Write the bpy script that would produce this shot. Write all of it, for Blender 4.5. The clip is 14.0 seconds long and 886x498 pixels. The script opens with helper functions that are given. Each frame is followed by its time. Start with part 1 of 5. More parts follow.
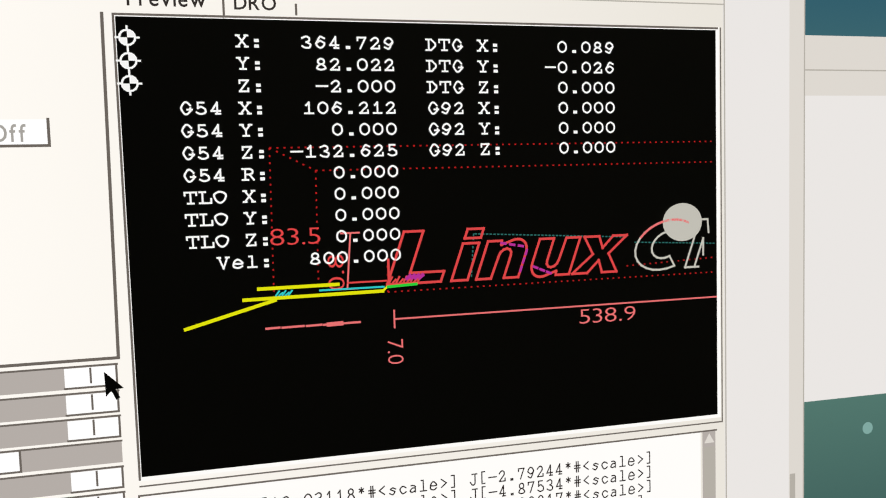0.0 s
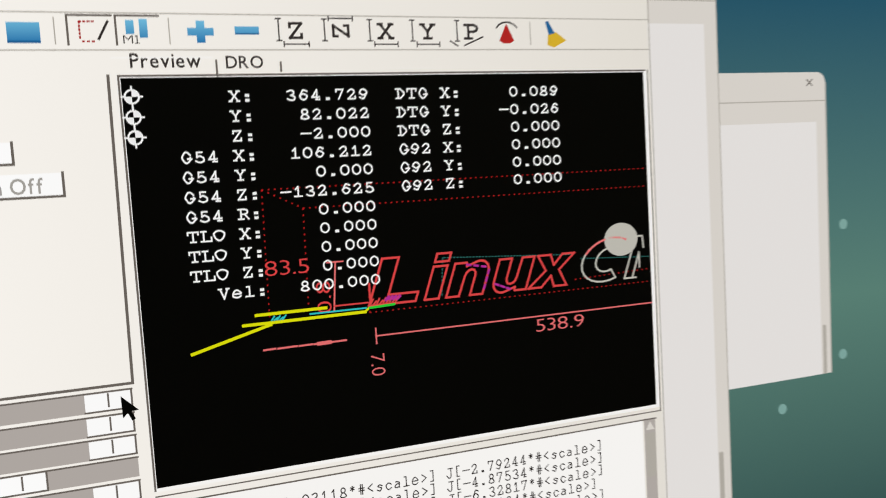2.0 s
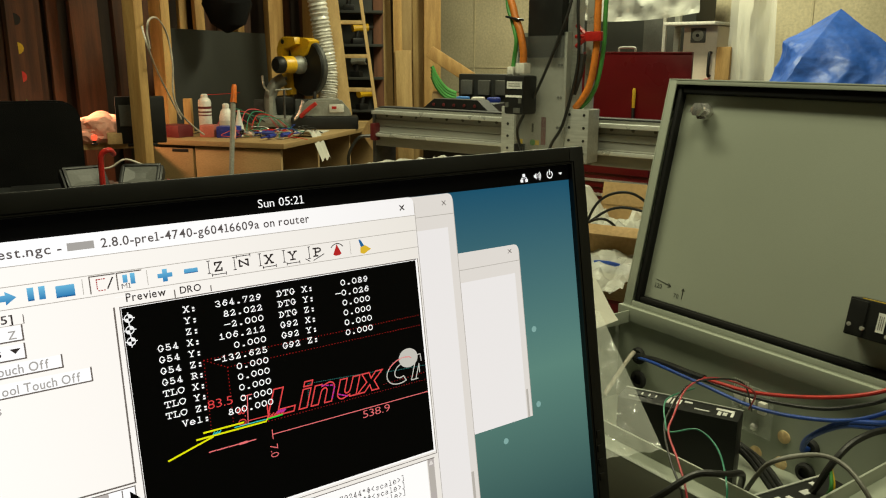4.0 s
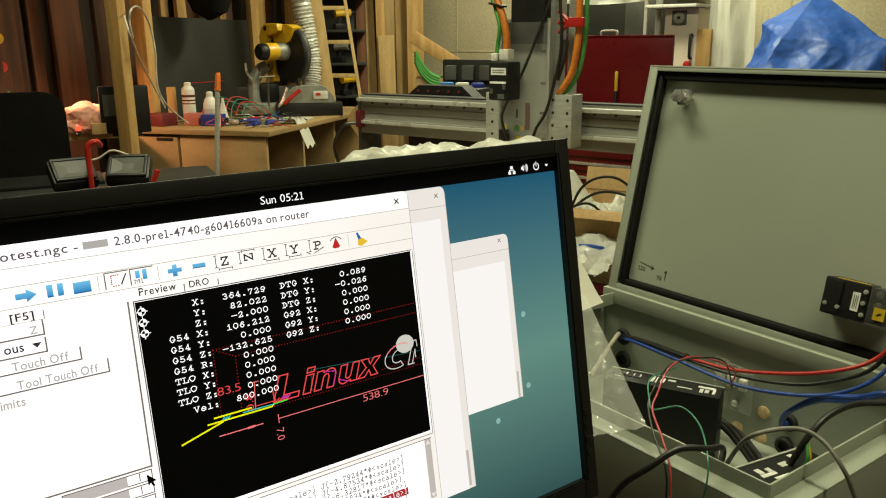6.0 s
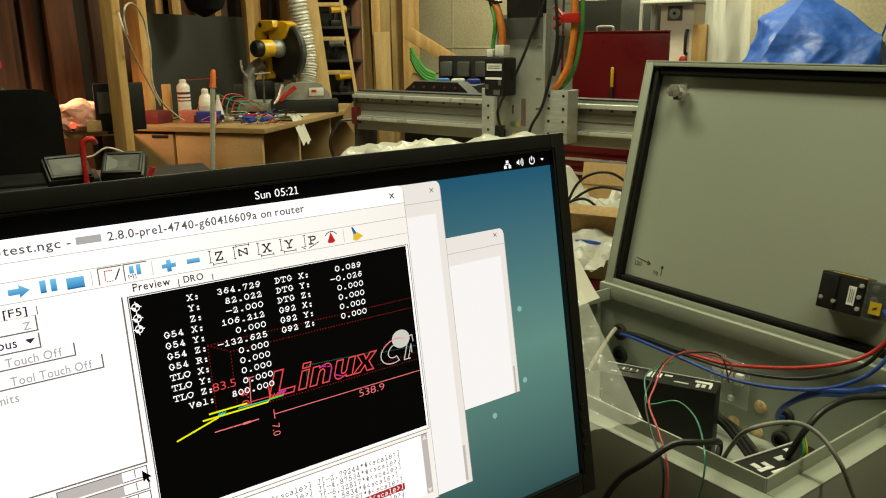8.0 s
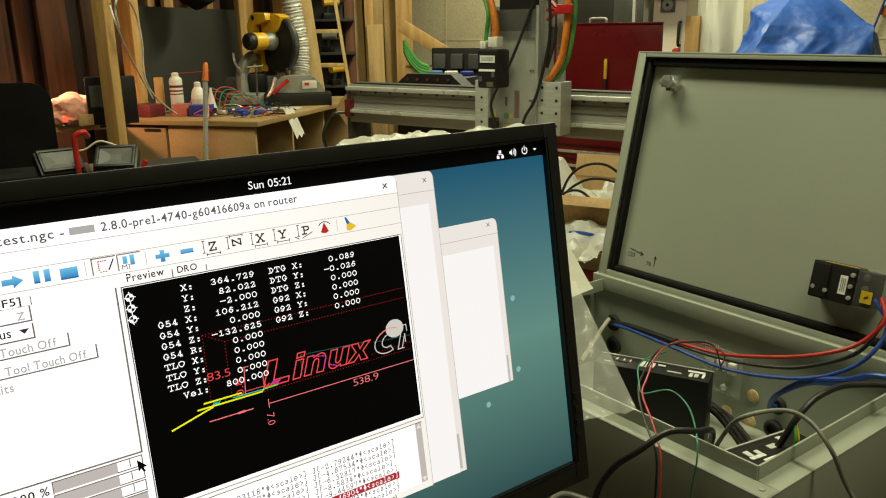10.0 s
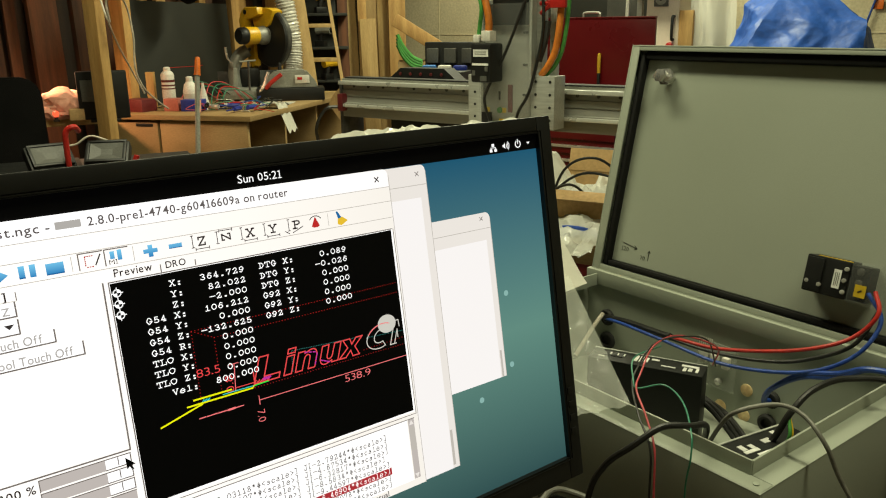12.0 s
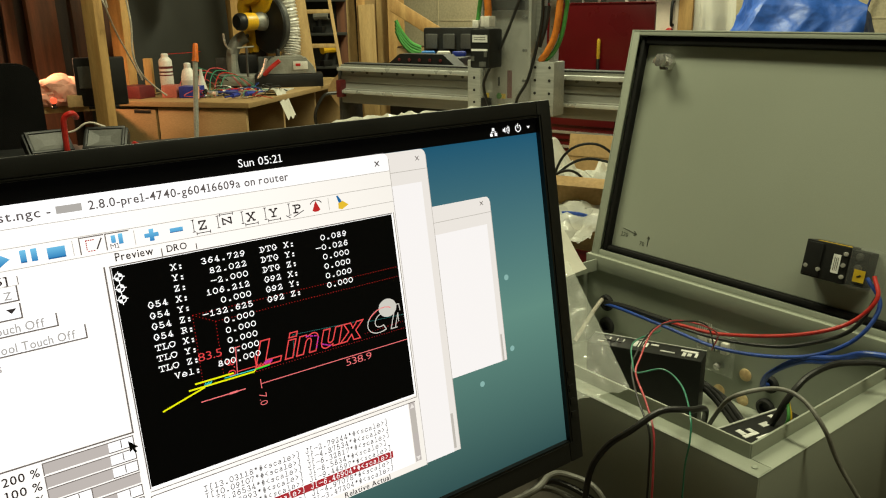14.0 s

## Given request
Without including any pictures, reproduce the listing exactly.

## Task solution
Write the bpy script that would produce this shot. Write all of it, for Blender 4.5. The clip is 14.0 seconds long and 886x498 pixels. The script opens with helper functions that are given. Each frame is followed by its time. Start with part 1 of 5. More parts follow.
0.0 s
2.0 s
4.0 s
6.0 s
8.0 s
10.0 s
12.0 s
14.0 s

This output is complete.